## Stated task
Pictures appear in the records below; write out everything else exactly.

## START

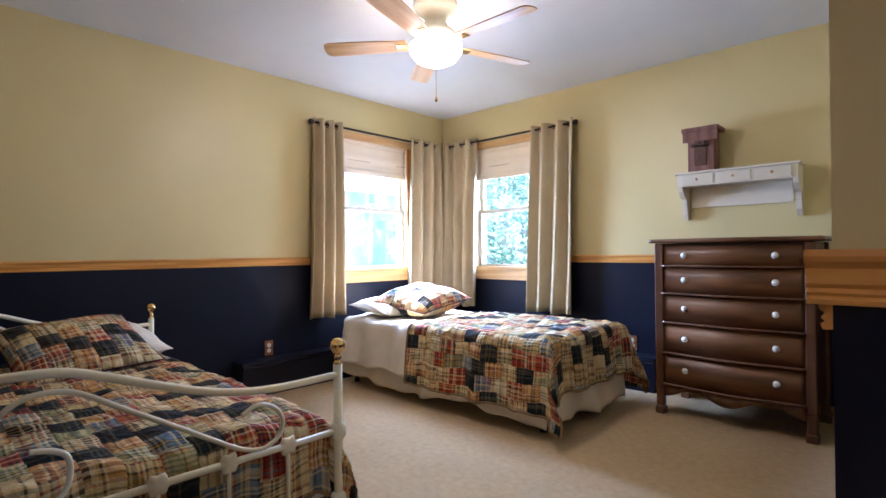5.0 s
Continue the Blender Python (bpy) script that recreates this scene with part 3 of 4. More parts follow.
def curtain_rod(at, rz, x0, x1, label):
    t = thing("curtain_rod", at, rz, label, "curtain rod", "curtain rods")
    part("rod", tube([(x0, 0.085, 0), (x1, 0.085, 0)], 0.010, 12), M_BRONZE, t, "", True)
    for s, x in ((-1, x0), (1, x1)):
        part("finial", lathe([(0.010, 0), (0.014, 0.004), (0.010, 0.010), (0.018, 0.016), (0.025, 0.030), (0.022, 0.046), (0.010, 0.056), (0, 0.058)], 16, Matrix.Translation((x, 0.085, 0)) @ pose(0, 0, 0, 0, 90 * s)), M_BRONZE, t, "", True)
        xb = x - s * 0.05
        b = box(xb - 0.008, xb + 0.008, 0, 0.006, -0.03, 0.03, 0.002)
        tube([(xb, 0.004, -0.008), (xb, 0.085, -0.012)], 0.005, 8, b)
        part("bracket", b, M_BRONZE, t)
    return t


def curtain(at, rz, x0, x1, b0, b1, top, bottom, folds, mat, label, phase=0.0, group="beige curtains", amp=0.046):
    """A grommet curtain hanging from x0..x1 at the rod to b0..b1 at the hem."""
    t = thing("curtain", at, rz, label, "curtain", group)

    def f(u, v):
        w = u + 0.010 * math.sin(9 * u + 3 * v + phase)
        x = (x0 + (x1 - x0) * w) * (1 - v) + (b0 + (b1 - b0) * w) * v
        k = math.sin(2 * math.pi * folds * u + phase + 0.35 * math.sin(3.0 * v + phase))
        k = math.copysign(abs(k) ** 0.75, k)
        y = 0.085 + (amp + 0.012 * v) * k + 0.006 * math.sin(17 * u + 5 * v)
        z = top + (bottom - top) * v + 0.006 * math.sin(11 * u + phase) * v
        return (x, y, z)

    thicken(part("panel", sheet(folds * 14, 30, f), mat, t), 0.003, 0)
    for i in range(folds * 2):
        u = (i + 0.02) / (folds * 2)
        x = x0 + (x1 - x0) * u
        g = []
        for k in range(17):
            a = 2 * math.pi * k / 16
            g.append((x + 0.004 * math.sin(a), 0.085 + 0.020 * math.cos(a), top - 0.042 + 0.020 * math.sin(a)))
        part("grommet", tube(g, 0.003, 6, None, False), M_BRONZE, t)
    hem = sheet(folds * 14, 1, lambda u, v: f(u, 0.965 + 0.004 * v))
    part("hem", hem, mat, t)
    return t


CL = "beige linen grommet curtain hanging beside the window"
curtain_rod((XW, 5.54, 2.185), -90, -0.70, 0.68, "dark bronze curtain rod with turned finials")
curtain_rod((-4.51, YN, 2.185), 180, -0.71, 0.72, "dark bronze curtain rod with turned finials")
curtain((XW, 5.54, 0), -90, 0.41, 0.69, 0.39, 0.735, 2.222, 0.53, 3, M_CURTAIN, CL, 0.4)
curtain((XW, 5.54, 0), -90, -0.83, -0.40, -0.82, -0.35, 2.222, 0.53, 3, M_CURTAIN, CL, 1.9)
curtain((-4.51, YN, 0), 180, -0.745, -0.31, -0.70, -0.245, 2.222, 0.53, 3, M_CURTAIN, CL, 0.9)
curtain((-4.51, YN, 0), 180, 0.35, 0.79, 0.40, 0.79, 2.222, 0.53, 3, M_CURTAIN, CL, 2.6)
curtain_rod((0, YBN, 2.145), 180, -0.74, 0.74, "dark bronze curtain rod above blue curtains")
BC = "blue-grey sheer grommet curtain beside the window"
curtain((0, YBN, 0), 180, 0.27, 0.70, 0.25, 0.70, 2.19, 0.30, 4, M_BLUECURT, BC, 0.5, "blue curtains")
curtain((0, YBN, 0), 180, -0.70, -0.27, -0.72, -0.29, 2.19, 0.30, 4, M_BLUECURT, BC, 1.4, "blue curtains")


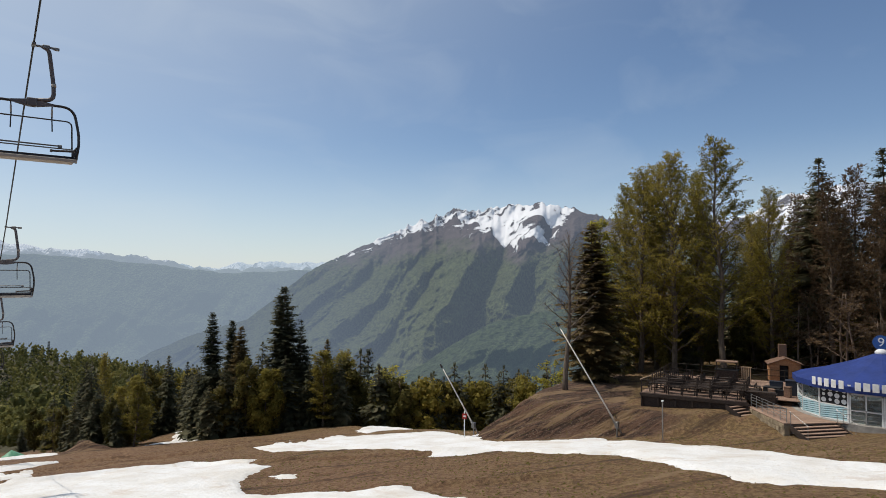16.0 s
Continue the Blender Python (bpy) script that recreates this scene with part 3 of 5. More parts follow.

## END

## Result for this exercise
5.0 s
Continue the Blender Python (bpy) script that recreates this scene with part 3 of 4. More parts follow.
def curtain_rod(at, rz, x0, x1, label):
    t = thing("curtain_rod", at, rz, label, "curtain rod", "curtain rods")
    part("rod", tube([(x0, 0.085, 0), (x1, 0.085, 0)], 0.010, 12), M_BRONZE, t, "", True)
    for s, x in ((-1, x0), (1, x1)):
        part("finial", lathe([(0.010, 0), (0.014, 0.004), (0.010, 0.010), (0.018, 0.016), (0.025, 0.030), (0.022, 0.046), (0.010, 0.056), (0, 0.058)], 16, Matrix.Translation((x, 0.085, 0)) @ pose(0, 0, 0, 0, 90 * s)), M_BRONZE, t, "", True)
        xb = x - s * 0.05
        b = box(xb - 0.008, xb + 0.008, 0, 0.006, -0.03, 0.03, 0.002)
        tube([(xb, 0.004, -0.008), (xb, 0.085, -0.012)], 0.005, 8, b)
        part("bracket", b, M_BRONZE, t)
    return t


def curtain(at, rz, x0, x1, b0, b1, top, bottom, folds, mat, label, phase=0.0, group="beige curtains", amp=0.046):
    """A grommet curtain hanging from x0..x1 at the rod to b0..b1 at the hem."""
    t = thing("curtain", at, rz, label, "curtain", group)

    def f(u, v):
        w = u + 0.010 * math.sin(9 * u + 3 * v + phase)
        x = (x0 + (x1 - x0) * w) * (1 - v) + (b0 + (b1 - b0) * w) * v
        k = math.sin(2 * math.pi * folds * u + phase + 0.35 * math.sin(3.0 * v + phase))
        k = math.copysign(abs(k) ** 0.75, k)
        y = 0.085 + (amp + 0.012 * v) * k + 0.006 * math.sin(17 * u + 5 * v)
        z = top + (bottom - top) * v + 0.006 * math.sin(11 * u + phase) * v
        return (x, y, z)

    thicken(part("panel", sheet(folds * 14, 30, f), mat, t), 0.003, 0)
    for i in range(folds * 2):
        u = (i + 0.02) / (folds * 2)
        x = x0 + (x1 - x0) * u
        g = []
        for k in range(17):
            a = 2 * math.pi * k / 16
            g.append((x + 0.004 * math.sin(a), 0.085 + 0.020 * math.cos(a), top - 0.042 + 0.020 * math.sin(a)))
        part("grommet", tube(g, 0.003, 6, None, False), M_BRONZE, t)
    hem = sheet(folds * 14, 1, lambda u, v: f(u, 0.965 + 0.004 * v))
    part("hem", hem, mat, t)
    return t


CL = "beige linen grommet curtain hanging beside the window"
curtain_rod((XW, 5.54, 2.185), -90, -0.70, 0.68, "dark bronze curtain rod with turned finials")
curtain_rod((-4.51, YN, 2.185), 180, -0.71, 0.72, "dark bronze curtain rod with turned finials")
curtain((XW, 5.54, 0), -90, 0.41, 0.69, 0.39, 0.735, 2.222, 0.53, 3, M_CURTAIN, CL, 0.4)
curtain((XW, 5.54, 0), -90, -0.83, -0.40, -0.82, -0.35, 2.222, 0.53, 3, M_CURTAIN, CL, 1.9)
curtain((-4.51, YN, 0), 180, -0.745, -0.31, -0.70, -0.245, 2.222, 0.53, 3, M_CURTAIN, CL, 0.9)
curtain((-4.51, YN, 0), 180, 0.35, 0.79, 0.40, 0.79, 2.222, 0.53, 3, M_CURTAIN, CL, 2.6)
curtain_rod((0, YBN, 2.145), 180, -0.74, 0.74, "dark bronze curtain rod above blue curtains")
BC = "blue-grey sheer grommet curtain beside the window"
curtain((0, YBN, 0), 180, 0.27, 0.70, 0.25, 0.70, 2.19, 0.30, 4, M_BLUECURT, BC, 0.5, "blue curtains")
curtain((0, YBN, 0), 180, -0.70, -0.27, -0.72, -0.29, 2.19, 0.30, 4, M_BLUECURT, BC, 1.4, "blue curtains")


16.0 s
Continue the Blender Python (bpy) script that recreates this scene with part 3 of 5. More parts follow.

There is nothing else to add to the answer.